21. An apparatus according to any of claims 14 to 20 wherein: the first tuple contains parameters encoding the probability of data items within the probability distribution characterising the distribution of the data items of the first set; and, the second tuple contains parameters encoding the probability of data items within the probability distribution characterising the distribution of the data items of the second set; and, the third tuple contains parameters encoding the probability of data items within a probability distribution characterising the distribution of the data items of a third set of data items.

22. An apparatus according to any of claims 14 to 21 wherein: the first tuple contains parameters encoding the value of one or more statistical moments of the probability distribution characterising the distribution of the data items of the first set; and, the second tuple contains parameters encoding the value of one or more statistical moments of the probability distribution characterising the distribution of the data items of the second set; and, the third tuple contains parameters encoding the value of one or more statistical moments of a probability distribution characterising the distribution of the data items of a third set of data items.

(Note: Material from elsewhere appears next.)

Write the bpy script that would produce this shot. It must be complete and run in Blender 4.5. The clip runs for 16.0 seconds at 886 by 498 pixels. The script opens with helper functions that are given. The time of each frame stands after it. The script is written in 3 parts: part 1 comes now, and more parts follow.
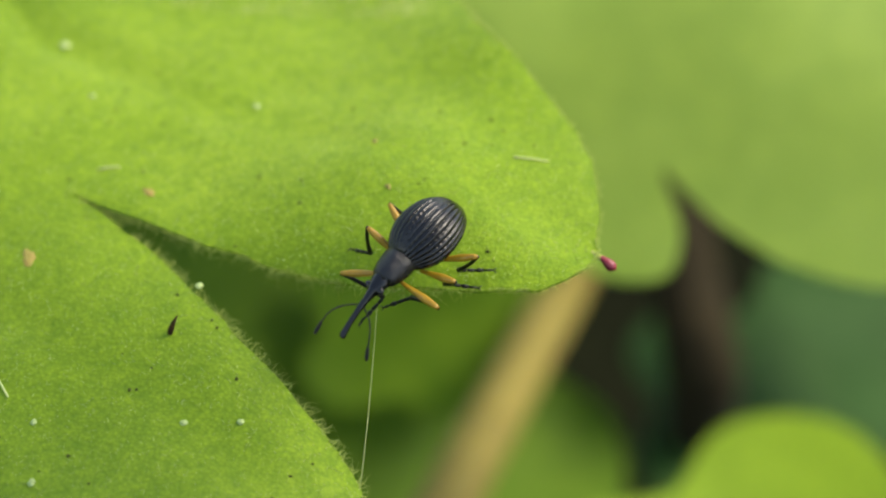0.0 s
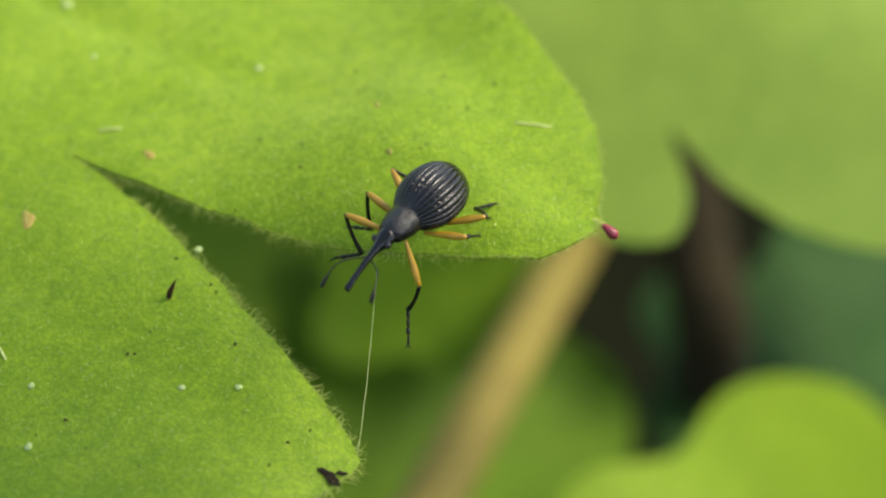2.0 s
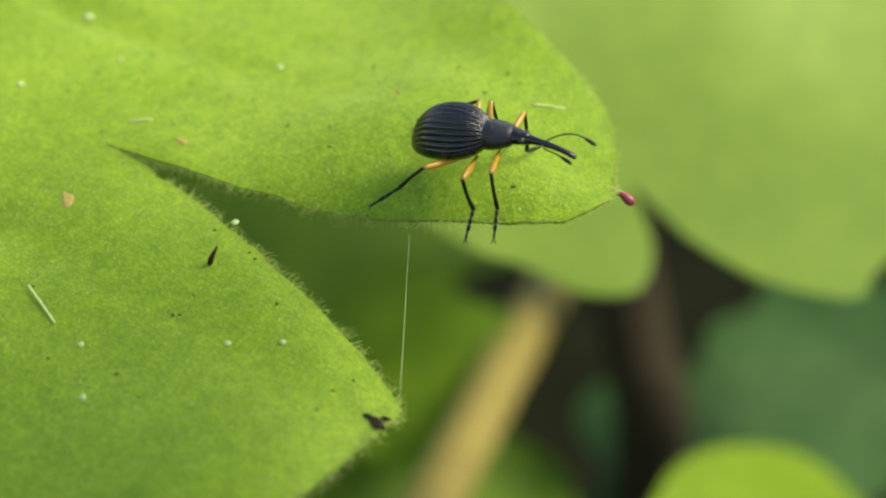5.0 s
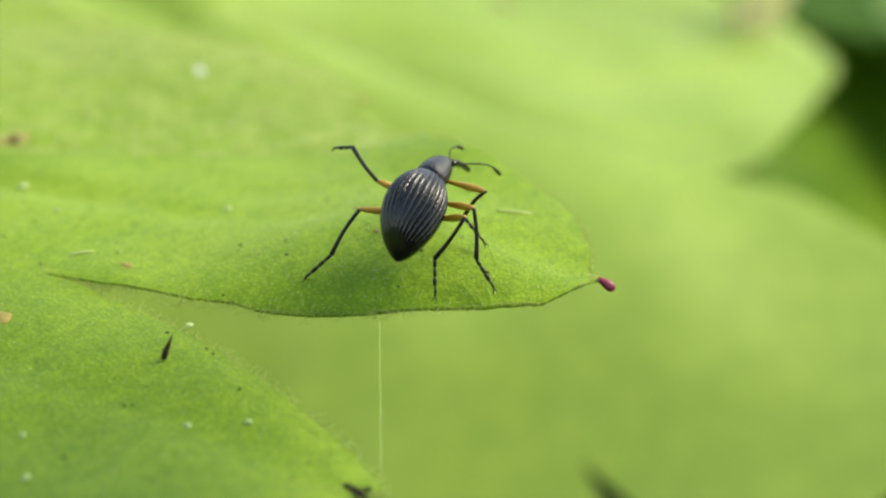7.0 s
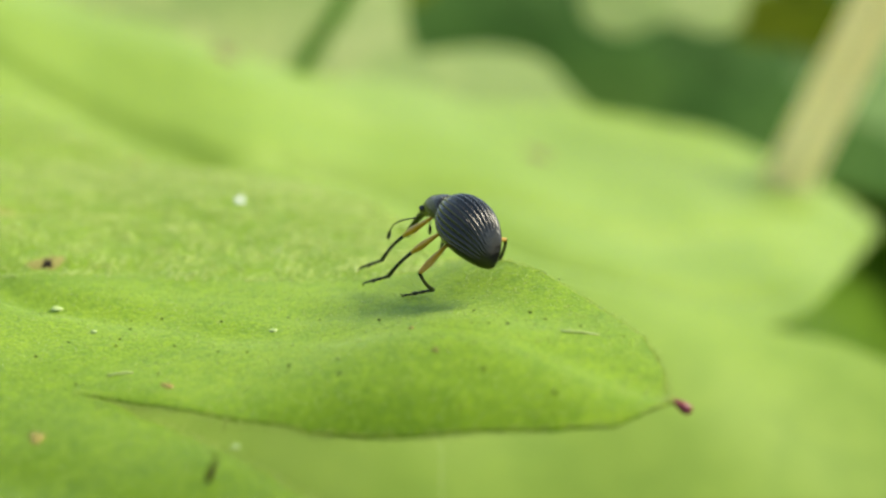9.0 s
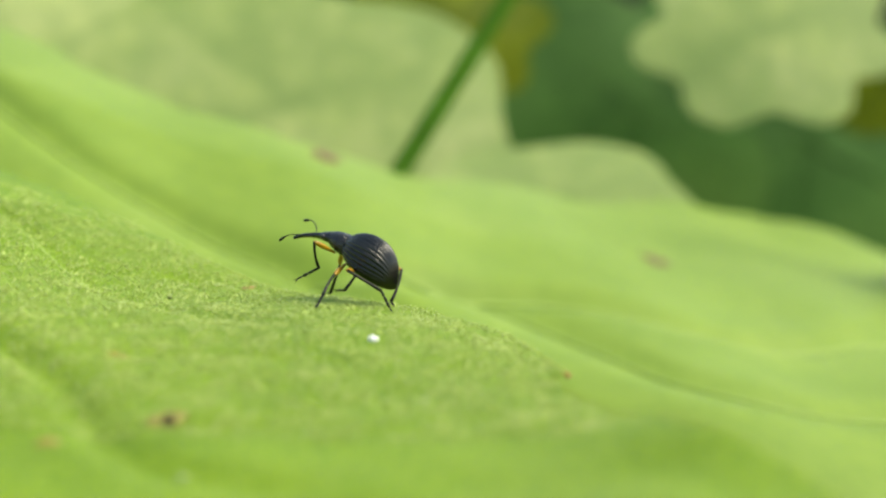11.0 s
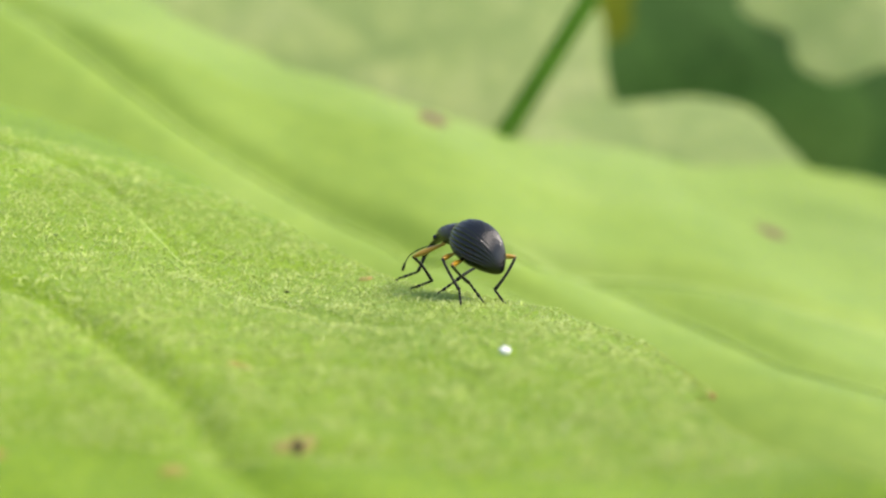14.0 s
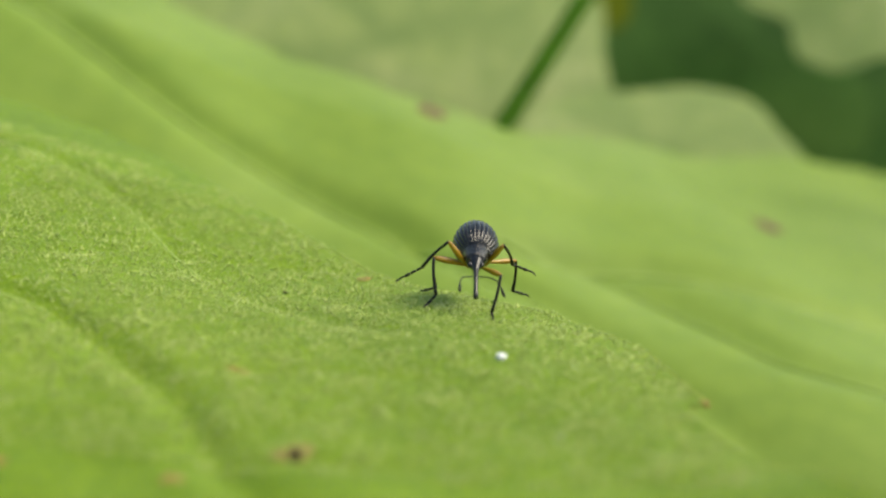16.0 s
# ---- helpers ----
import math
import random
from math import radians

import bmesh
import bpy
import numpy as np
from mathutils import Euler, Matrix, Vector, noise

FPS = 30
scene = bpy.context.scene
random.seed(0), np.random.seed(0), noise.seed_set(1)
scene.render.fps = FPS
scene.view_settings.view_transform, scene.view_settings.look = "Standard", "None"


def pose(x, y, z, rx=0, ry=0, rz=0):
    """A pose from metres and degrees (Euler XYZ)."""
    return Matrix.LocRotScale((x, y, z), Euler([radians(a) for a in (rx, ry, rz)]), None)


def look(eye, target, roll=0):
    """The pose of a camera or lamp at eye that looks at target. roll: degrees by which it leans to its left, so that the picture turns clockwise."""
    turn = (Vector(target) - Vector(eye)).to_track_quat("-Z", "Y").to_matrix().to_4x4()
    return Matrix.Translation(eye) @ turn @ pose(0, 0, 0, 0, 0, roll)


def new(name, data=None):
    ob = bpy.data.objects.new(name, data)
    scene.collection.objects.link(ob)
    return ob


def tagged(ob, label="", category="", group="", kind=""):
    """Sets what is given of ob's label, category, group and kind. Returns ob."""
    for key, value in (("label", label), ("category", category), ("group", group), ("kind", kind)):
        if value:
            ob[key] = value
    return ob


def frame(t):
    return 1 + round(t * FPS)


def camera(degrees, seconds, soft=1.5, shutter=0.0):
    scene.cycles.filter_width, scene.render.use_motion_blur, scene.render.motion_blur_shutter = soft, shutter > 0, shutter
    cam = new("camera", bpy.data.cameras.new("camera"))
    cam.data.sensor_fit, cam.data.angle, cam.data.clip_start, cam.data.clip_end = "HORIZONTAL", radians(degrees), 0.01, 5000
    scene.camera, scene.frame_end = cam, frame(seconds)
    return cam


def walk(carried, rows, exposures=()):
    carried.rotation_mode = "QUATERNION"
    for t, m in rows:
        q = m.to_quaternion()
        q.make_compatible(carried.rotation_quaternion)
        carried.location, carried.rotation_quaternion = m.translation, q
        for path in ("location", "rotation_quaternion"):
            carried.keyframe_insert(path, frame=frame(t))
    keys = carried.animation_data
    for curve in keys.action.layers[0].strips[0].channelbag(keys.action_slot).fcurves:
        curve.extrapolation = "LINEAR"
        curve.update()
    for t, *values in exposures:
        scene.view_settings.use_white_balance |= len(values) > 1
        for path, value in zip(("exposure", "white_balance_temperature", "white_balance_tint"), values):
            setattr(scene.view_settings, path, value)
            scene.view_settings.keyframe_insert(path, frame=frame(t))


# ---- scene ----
MM = 0.001
cam = camera(28, 16.0, soft=2.2)
cam.data.dof.use_dof = True
cam.data.dof.aperture_fstop = 78.0

# seconds, eye in millimetres, yaw to the left from +y, pitch, roll
PATH = [
    (0.0, 0.64, -21.30, 21.22, 9.01, -45.01, 0.31),
    (0.5, 0.70, -21.11, 21.31, 9.49, -45.58, 0.10),
    (1.0, 0.83, -21.02, 21.36, 9.80, -45.96, 0.04),
    (1.5, 0.90, -20.91, 21.41, 9.73, -46.67, 0.28),
    (2.0, 0.81, -20.98, 21.25, 9.64, -46.54, 0.39),
    (2.5, 0.91, -20.92, 21.22, 10.27, -46.41, 0.13),
    (3.0, 0.69, -20.88, 21.38, 10.71, -46.99, 0.44),
    (3.2, 0.40, -21.26, 21.24, 10.12, -46.38, 0.99),
    (5.3, -0.92, -24.97, 18.88, 4.51, -38.76, 1.67),
    (5.5, -1.09, -25.14, 17.21, 3.89, -36.59, 1.14),
    (6.0, -2.16, -26.31, 13.30, 1.55, -27.96, 2.36),
    (6.5, -1.94, -26.77, 12.37, 1.66, -25.09, 1.65),
    (7.0, -1.65, -27.04, 12.41, 2.10, -23.96, 0.96),
    (7.5, -1.71, -26.75, 12.20, 2.57, -23.24, 0.82),
    (8.0, -2.23, -26.69, 11.15, 1.47, -21.48, 1.64),
    (8.5, -2.22, -27.04, 9.47, 1.50, -17.33, 1.78),
    (8.7, -2.26, -26.64, 10.69, 1.94, -18.13, 1.53),
    (10.8, -4.45, -21.89, 10.75, 4.40, -15.88, 0.06),
    (11.0, -4.53, -21.71, 10.73, 4.85, -15.62, 0.18),
    (11.5, -5.40, -20.81, 11.78, 6.72, -16.11, 0.44),
    (12.0, -5.63, -20.05, 12.08, 8.18, -16.91, 0.50),
    (12.5, -5.85, -19.85, 12.07, 8.16, -17.29, 0.44),
    (13.0, -5.94, -19.82, 12.19, 7.90, -17.94, 0.43),
    (13.5, -5.92, -19.70, 12.26, 7.48, -18.53, 0.59),
    (14.0, -5.93, -19.57, 11.77, 7.37, -18.15, 0.52),
    (14.5, -5.97, -19.64, 11.51, 7.18, -17.77, 0.36),
    (15.0, -5.92, -19.85, 11.58, 7.05, -17.41, 0.49),
    (15.5, -5.95, -19.72, 11.93, 7.21, -17.95, 0.70),
    (16.0, -5.90, -19.66, 12.44, 7.32, -18.95, 0.94),
]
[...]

23. An apparatus according to any of claims 14 to 22 wherein: the probability distribution characterising the distribution of the data items of the first set comprises a distribution of Dirac delta functions; and, the probability distribution characterising the distribution of the data items of the second set comprises a distribution of Dirac delta functions; and, the probability distribution characterising the distribution of the data items of the third set comprises a distribution of Dirac delta functions.

24. An apparatus according to any of claims 14 to 23 wherein in which the first tuple is an N-tuple, and the second tuple is an N-tuple, wherein the third tuple is an M-tuple for which N²/2< M < 2N² in which N > 1 is an integer.

25. A computer programmed with a computer program which, when executed on the computer, implements the method according to any of claims 1 to 13.